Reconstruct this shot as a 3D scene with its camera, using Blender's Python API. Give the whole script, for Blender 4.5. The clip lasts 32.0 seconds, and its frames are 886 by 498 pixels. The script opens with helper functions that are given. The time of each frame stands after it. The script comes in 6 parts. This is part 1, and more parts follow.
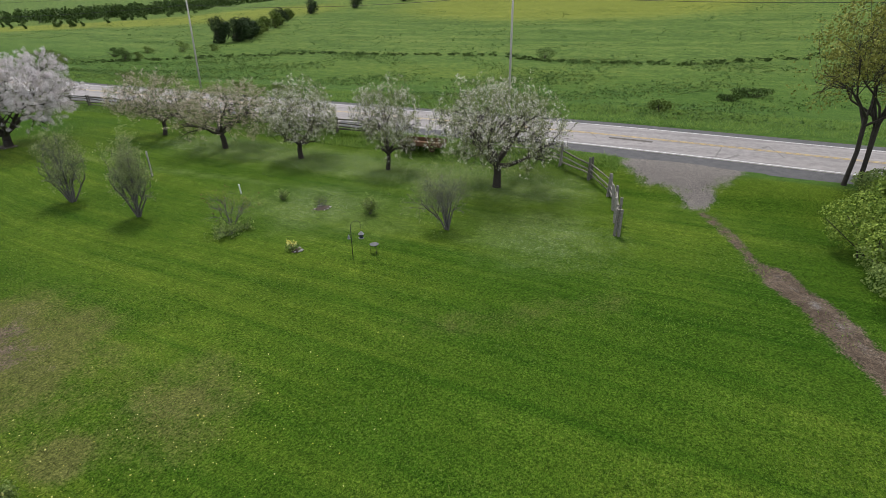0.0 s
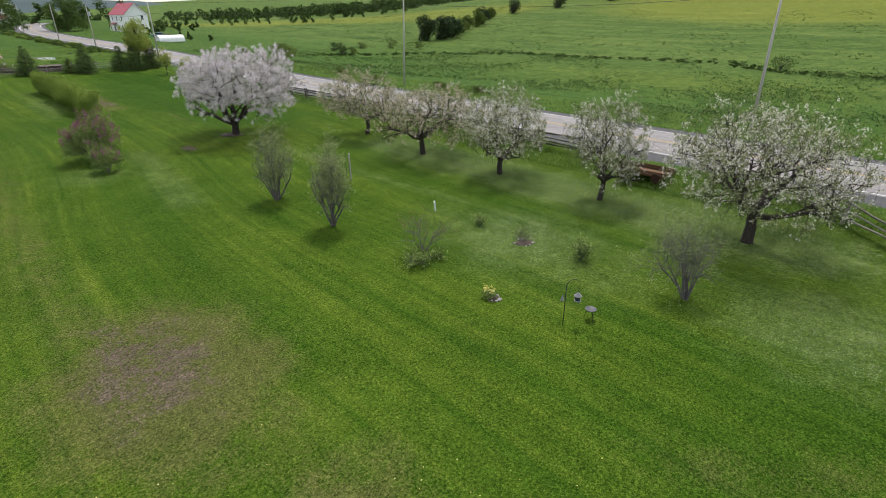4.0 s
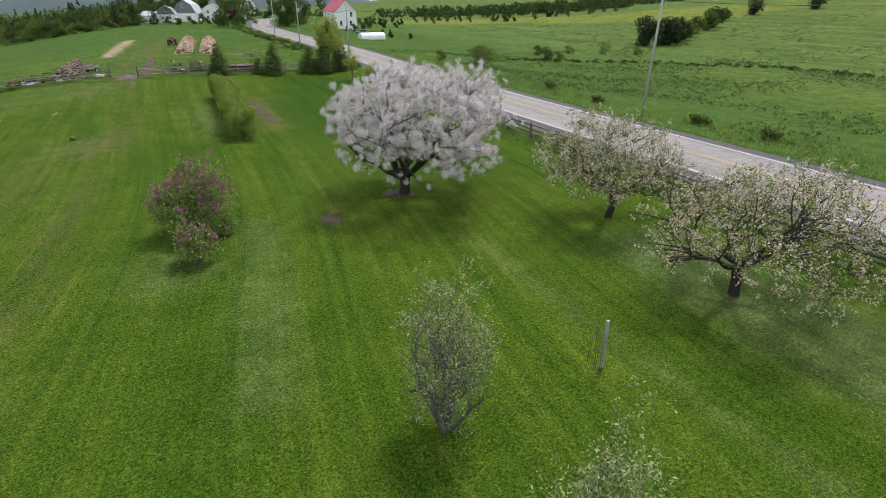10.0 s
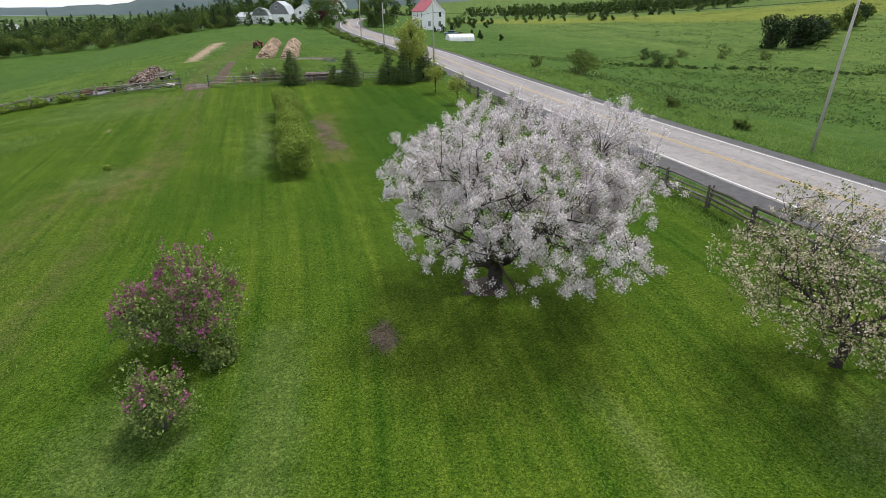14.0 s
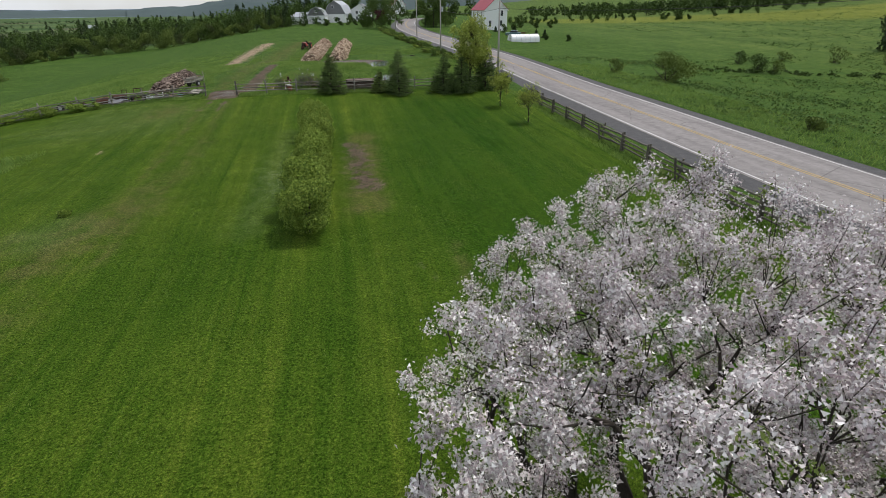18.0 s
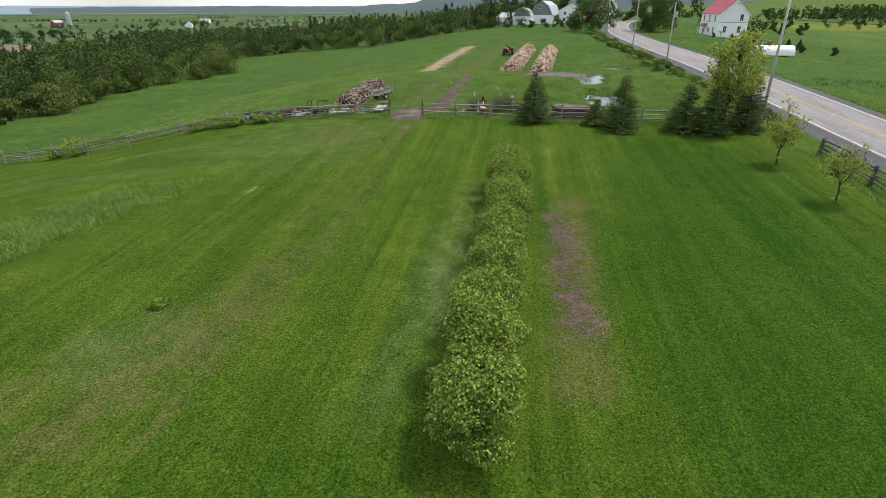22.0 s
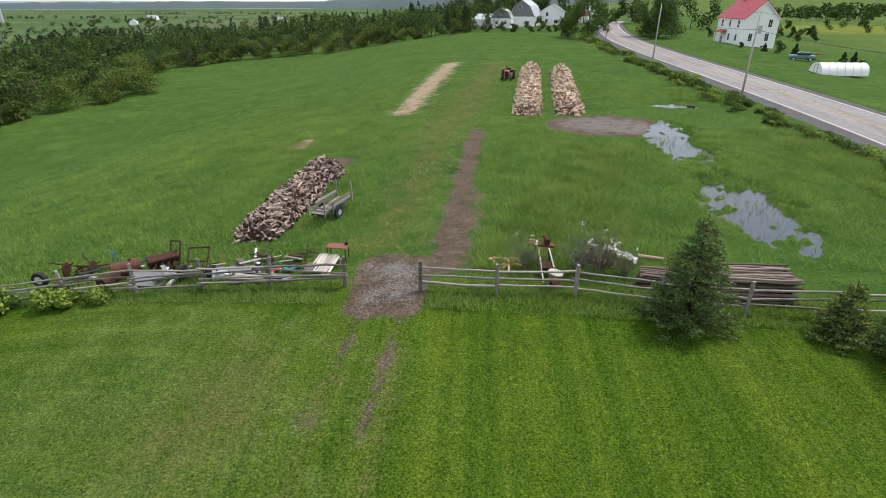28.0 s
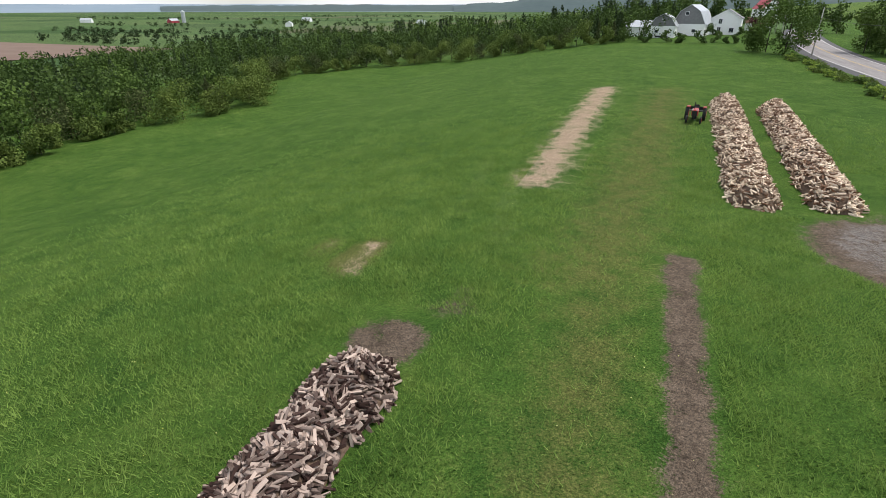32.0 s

- _EXERCISE_: Without the pictures, copy the material exactly as given.

- _EXERCISE ANSWER_:
Reconstruct this shot as a 3D scene with its camera, using Blender's Python API. Give the whole script, for Blender 4.5. The clip lasts 32.0 seconds, and its frames are 886 by 498 pixels. The script opens with helper functions that are given. The time of each frame stands after it. The script comes in 6 parts. This is part 1, and more parts follow.
0.0 s
4.0 s
10.0 s
14.0 s
18.0 s
22.0 s
28.0 s
32.0 s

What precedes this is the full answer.